What is data load strategy for testing? How to perform it?
and How to test full load
and incremental load?
What is the Data Load Strategy?
Depending on the phase in which you take this up the answer will vary. For example, if you are
looking at the data load strategy based on the task/job for which you perform the testing and that is
driven by the logical requirements driven by the business requirements.
If you are in the initial phases of reviewing the SRS/BRD/FS (Requirements) then the strategy
will be different.
If you have the tech design (from IT team) and the mapping document (Source to target
mapping document) then you have to follow the logical design of the data loads.
If the project is a (data) migration project and based on the way it is being done either manual
or automated the strategy varies.
Initial/Full Load Testing
The first load or the initial load which is done to the data warehouse is called Initial load or full load.
Initial/Full load completely cleans out the existing data which in other terms is nothing but truncating
the data from all the tables and reload with fresh data from the source systems.
In this case, we need to test that the data in loaded in the order specified by the entity dependencies
which is dimensions first and the fact tables later.
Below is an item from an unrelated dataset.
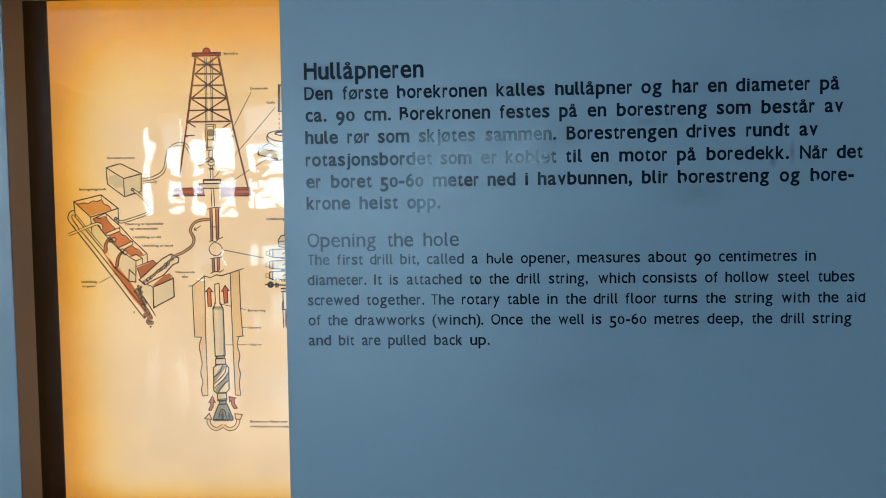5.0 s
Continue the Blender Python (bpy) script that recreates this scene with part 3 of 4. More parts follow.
pen.ring(145.6, 356, 2.0, 1.2, CREAM)
pen.ring(149.9, 357.5, 1.6, 1.2, GREY)
pen.ring(150.1, 359.8, 1.5, 1.2, CREAM)
pen.ring(150.6, 358.7, 1.6, 1.2, CREAM)
pen.ring(154.3, 361.7, 1.4, 1.2, CREAM)
pen.ring(155.7, 363.1, 1.6, 1.2, GREY)
pen.ring(156, 363.3, 1.5, 1.2, CREAM)
pen.ring(160.4, 366.8, 1.8, 1.2, GREY)
pen.ring(162.6, 368.7, 2.0, 1.2, GREY)
pen.ring(164.9, 369.8, 1.3, 1.2, CREAM)
pen.ring(165, 369.3, 1.4, 1.2, GREY)
pen.ring(166.8, 370.5, 1.7, 1.2, GREY)
pen.ring(168.3, 372.8, 1.8, 1.2, GREY)
pen.ring(170.1, 373.3, 1.9, 1.2, GREY)
pen.ring(174.2, 374.3, 1.6, 1.2, CREAM)
pen.ring(173.4, 378.5, 1.9, 1.2, GREY)
pen.ring(177, 378.3, 1.8, 1.2, CREAM)
pen.ring(178.6, 378.8, 1.6, 1.2, GREY)
pen.ring(179.3, 382, 1.9, 1.2, GREY)
pen.ring(182.7, 386, 1.3, 1.2, GREY)
pen.ring(184.2, 386.7, 1.8, 1.2, CREAM)
pen.ring(186.1, 388.8, 1.6, 1.2, CREAM)
pen.ring(186.3, 386.3, 1.2, 1.2, CREAM)
pen.tube(ARROW_DARK, 4, ((189.9, 392.3), (201.9, 396.7), (210.9, 402.5), (209.4, 400.5), (217.8, 408.6), (220, 418.9), (215.1, 430.5), (220.3, 441), (230.7, 446.3), (246.1, 447.7)), True)
pen.ink(0.9, ((221.6, 431.7), (232.1, 438.1)))
pen.ink(0.9, ((222.9, 435.8), (221, 431.7), (225.8, 430.5)))
pen.done()
pen = Sketch("drill_pipe_drawing", "ink drawing of a rust-red drill pipe in sections")
pen.ink(1.1, ((249.1, 495.1), (249.9, 467.2)))
pen.ink(1.1, ((253.2, 495.1), (254, 467.2)))
pen.ink(1.1, ((242.2, 462.6), (247.2, 464.9), (259, 466), (266.4, 466.9)))
pen.fill(CREAM, ((246.3, 463.7), (260.5, 464.9), (259.3, 417.1), (246.9, 414.8)))
pen.fill(RUST, ((246.3, 463.7), (249.9, 464), (249.8, 415.1), (246.9, 414.8)))
pen.fill(RUST, ((255.5, 464.3), (260.2, 464.6), (259.3, 417.1), (255.2, 416)))
pen.ink(1.1, ((246.3, 463.7), (246.6, 414.8)))
pen.ink(1.1, ((249.9, 464.3), (249.8, 415.1)))
pen.ink(1.1, ((255.5, 464.3), (255.2, 416.5)))
pen.ink(1.1, ((260.2, 464.9), (259.3, 417.1)))
pen.ink(0.9, ((247.1, 436.1), (259.5, 435.5)))
pen.ink(1.1, ((243.3, 412.5), (248.1, 414.8), (254, 413), (259.3, 417.7), (265.9, 419.7)))
pen.ring(253.8, 401.4, 10.1, 1.1, CREAM)
pen.ink(0.9, ((264.1, 400.5), (329.7, 386.9)))
pen.fill(CREAM, ((247.4, 387.9), (259.6, 388.5), (258.7, 368.1), (248, 365.2)))
pen.fill(RUST, ((247.4, 387.9), (251.3, 387.9), (251.6, 366.3), (248, 365.2)))
pen.fill(RUST, ((255.4, 388.2), (259.6, 388.5), (259, 368.1), (255.7, 367.5)))
pen.ink(1.1, ((247.4, 387.9), (248, 365.2)))
pen.ink(1.1, ((251.3, 387.9), (251.6, 366.3)))
pen.ink(1.1, ((255.4, 388.2), (255.7, 367.5)))
pen.ink(1.1, ((259.6, 388.5), (259, 368.1)))
pen.ink(1.2, ((244.2, 386.8), (263.4, 389.1)))
pen.ink(1.2, ((244.4, 363.4), (250.4, 366.3), (254.9, 366.9), (259.9, 365.8), (265.8, 369.9)))
pen.done()
pen = Sketch("borehole_drawing", "ink drawing of a cemented borehole with rough walls")
pen.fill(TAN, ((215.7, 344.9), (234.6, 359.6), (235.4, 308.3), (235.2, 173.1), (226.2, 172.1), (224.9, 181.8), (227.4, 193.6), (224.6, 208.3), (227.2, 223.1), (225.6, 234.8), (223.7, 251), (226.8, 263.7), (216.4, 264.8)))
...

Not only the load but the data is correct and matches
with what is show in the source system like the total number of records, length of each attributes,
without any data loss and the overall time it has taken for the load. Of course, the time depends on the
volumes of data or the number of years of data.
Incremental Load Testing
Once the initial/full load is complete for the first time, from the next run/load onwards only the
modified data will be loaded in to the data warehouse. This type of only new and updated records after
a set time period is called as incremental load or delta load.
Incremental load will be done based on the predefined schedule to the logical entities as per the
business requirements. For example, if you take a record which is updated in the OLTP system or the
source systems then it will be identified by a timestamp and that timestamp is used as criteria to decide
if the record should be considered for the incremental or delta load. If the timestamp for a record does
not fall after the last successful run of the load/job then it will not be considered for processing as it
already exists in the data warehouse and there are no changes to it.
In this case based on the logic used like the SCDs (Slowly Changing Dimensions) we need to test if
the records which are considered for processing are having the timestamp which are on or after the last
successful run of the job. Along with this we need to test everything related to data like the metadata
testing, data completeness, data accuracy, data quality, insert and update scenarios etc.